SQL Server tries to keep the number of virtual log files to a minimum; however, you will end up with too many virtual log files if you incorrectly size the physical transaction log file or set it to grow in small increments. This is because whenever the physical transaction log file grows, the SQL Server database engine adds more virtual log files to the physical transaction log file. Having too many virtual log files can significantly impair the performance of the database. Therefore, you need to periodically monitor the physical transaction log file to check for a high number of virtual log files. You can run DBCC LOGINFO to check the number of the virtual log files in the database. The following is the syntax of this command:

You can also use DBCC SQLPERF(LOGSPACE) to view the amount of space available in the transaction log file.
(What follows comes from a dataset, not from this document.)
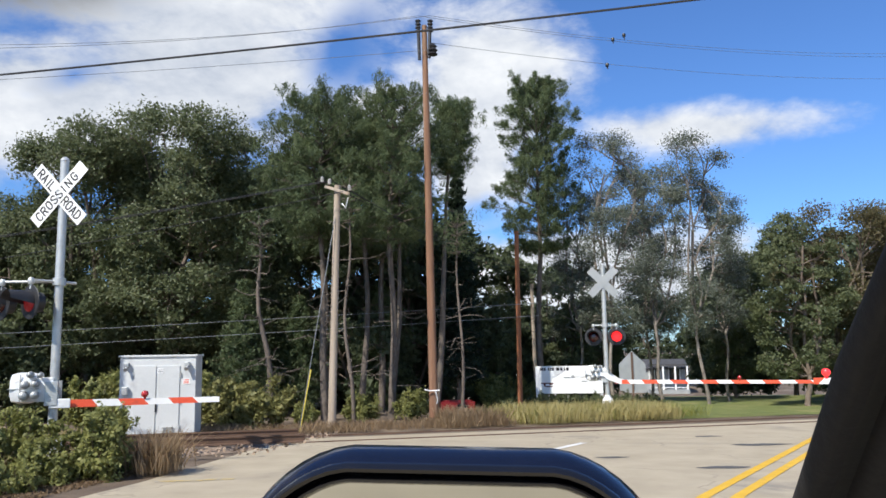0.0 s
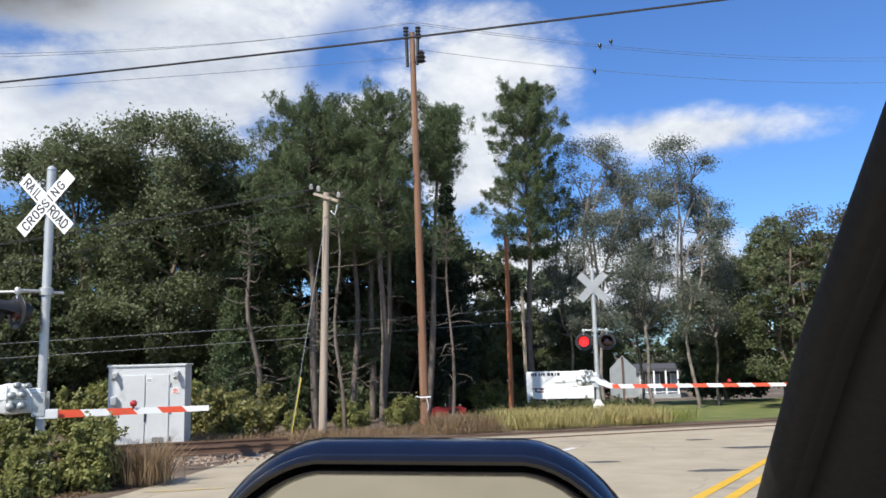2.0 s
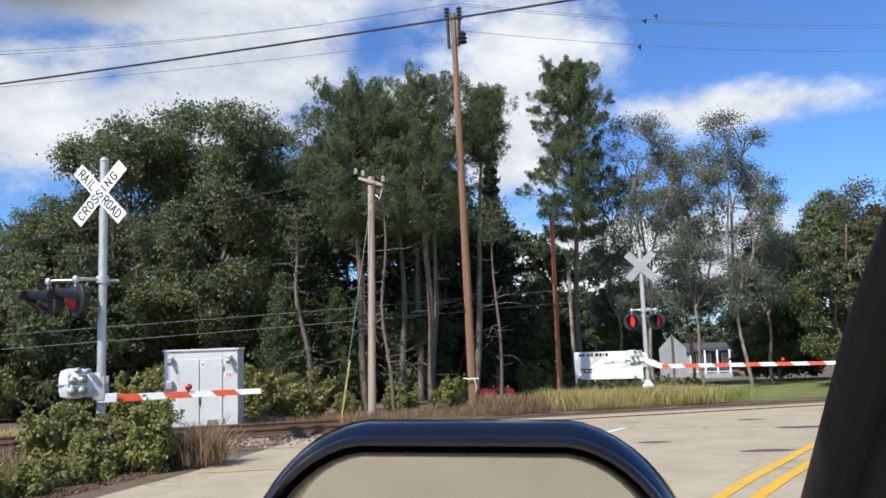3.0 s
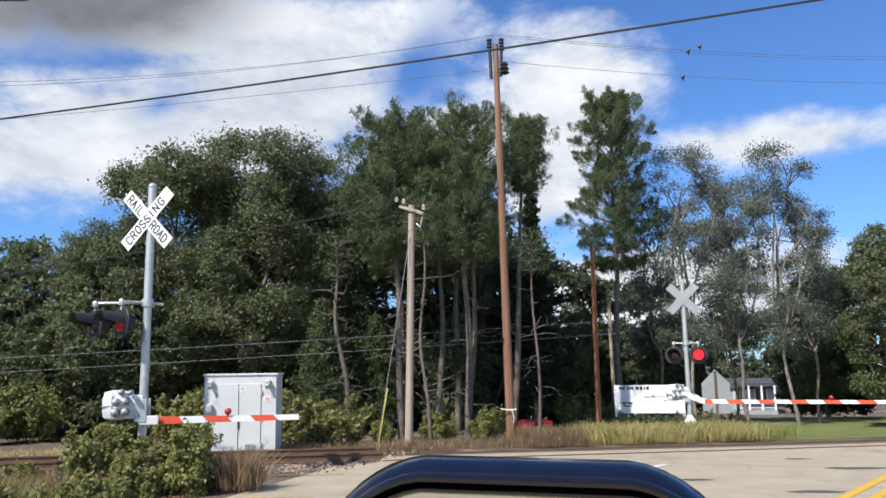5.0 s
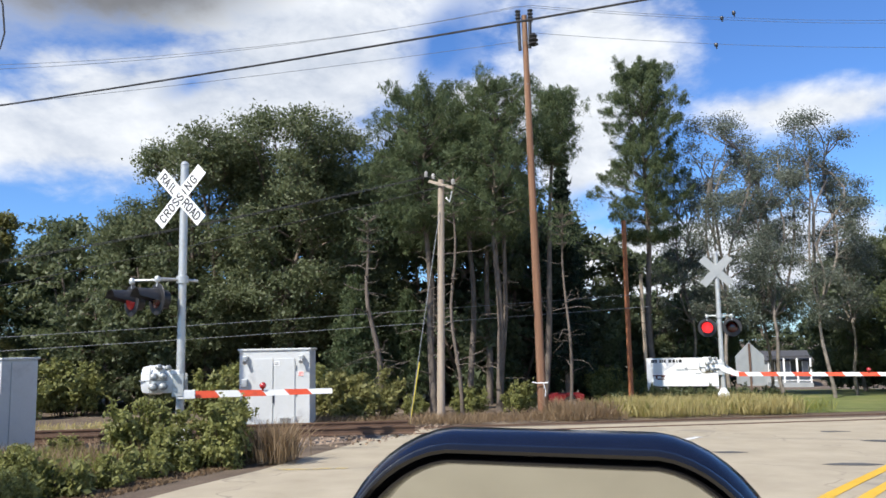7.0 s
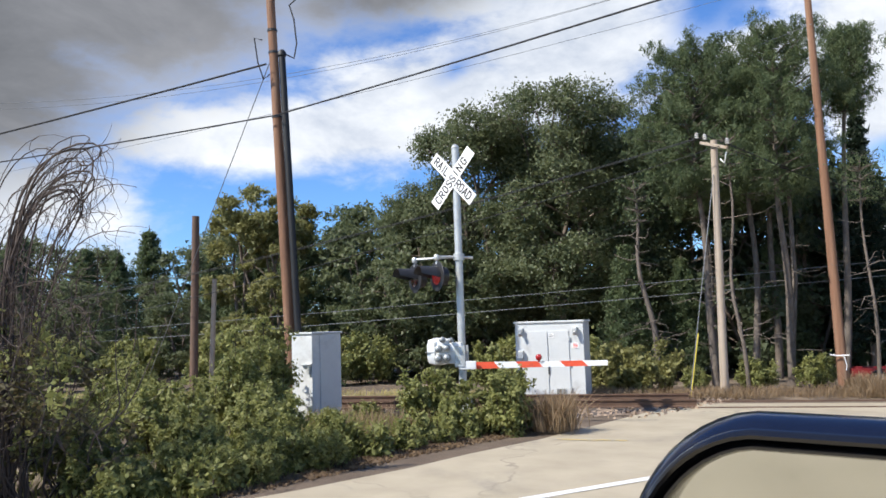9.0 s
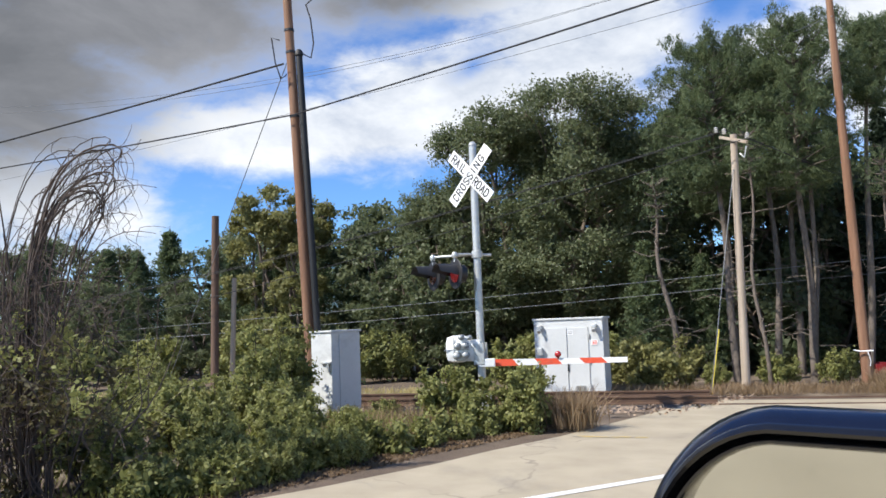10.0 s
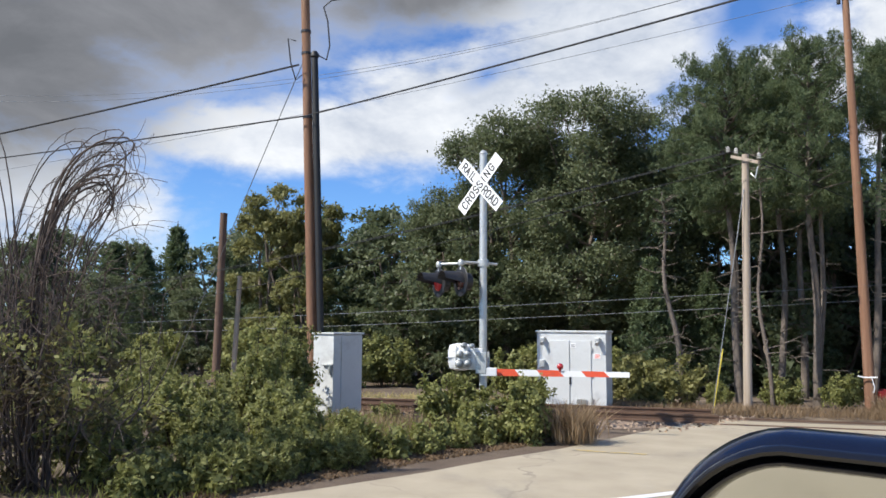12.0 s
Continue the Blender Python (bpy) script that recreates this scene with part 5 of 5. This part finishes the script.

The operation and workings of a transaction log

The following diagram illustrates the workings of the transaction log during the data manipulation language operation:

The SQL Server database transaction log acts as a write-ahead log (as SQL Server writes to the log before writing to the disk) for modifications to the database, which means that the modification of the data is not written to disk until a checkpoint occurs in the database. For example, as illustrated in the previous diagram, when you execute an INSERT, UPDATE, or DELETE statement, the SQL Server database engine first checks the buffer cache for the affected data pages. If the affected data pages are not in the buffer cache, the SQL Server database engine loads these affected data pages into a buffer cache.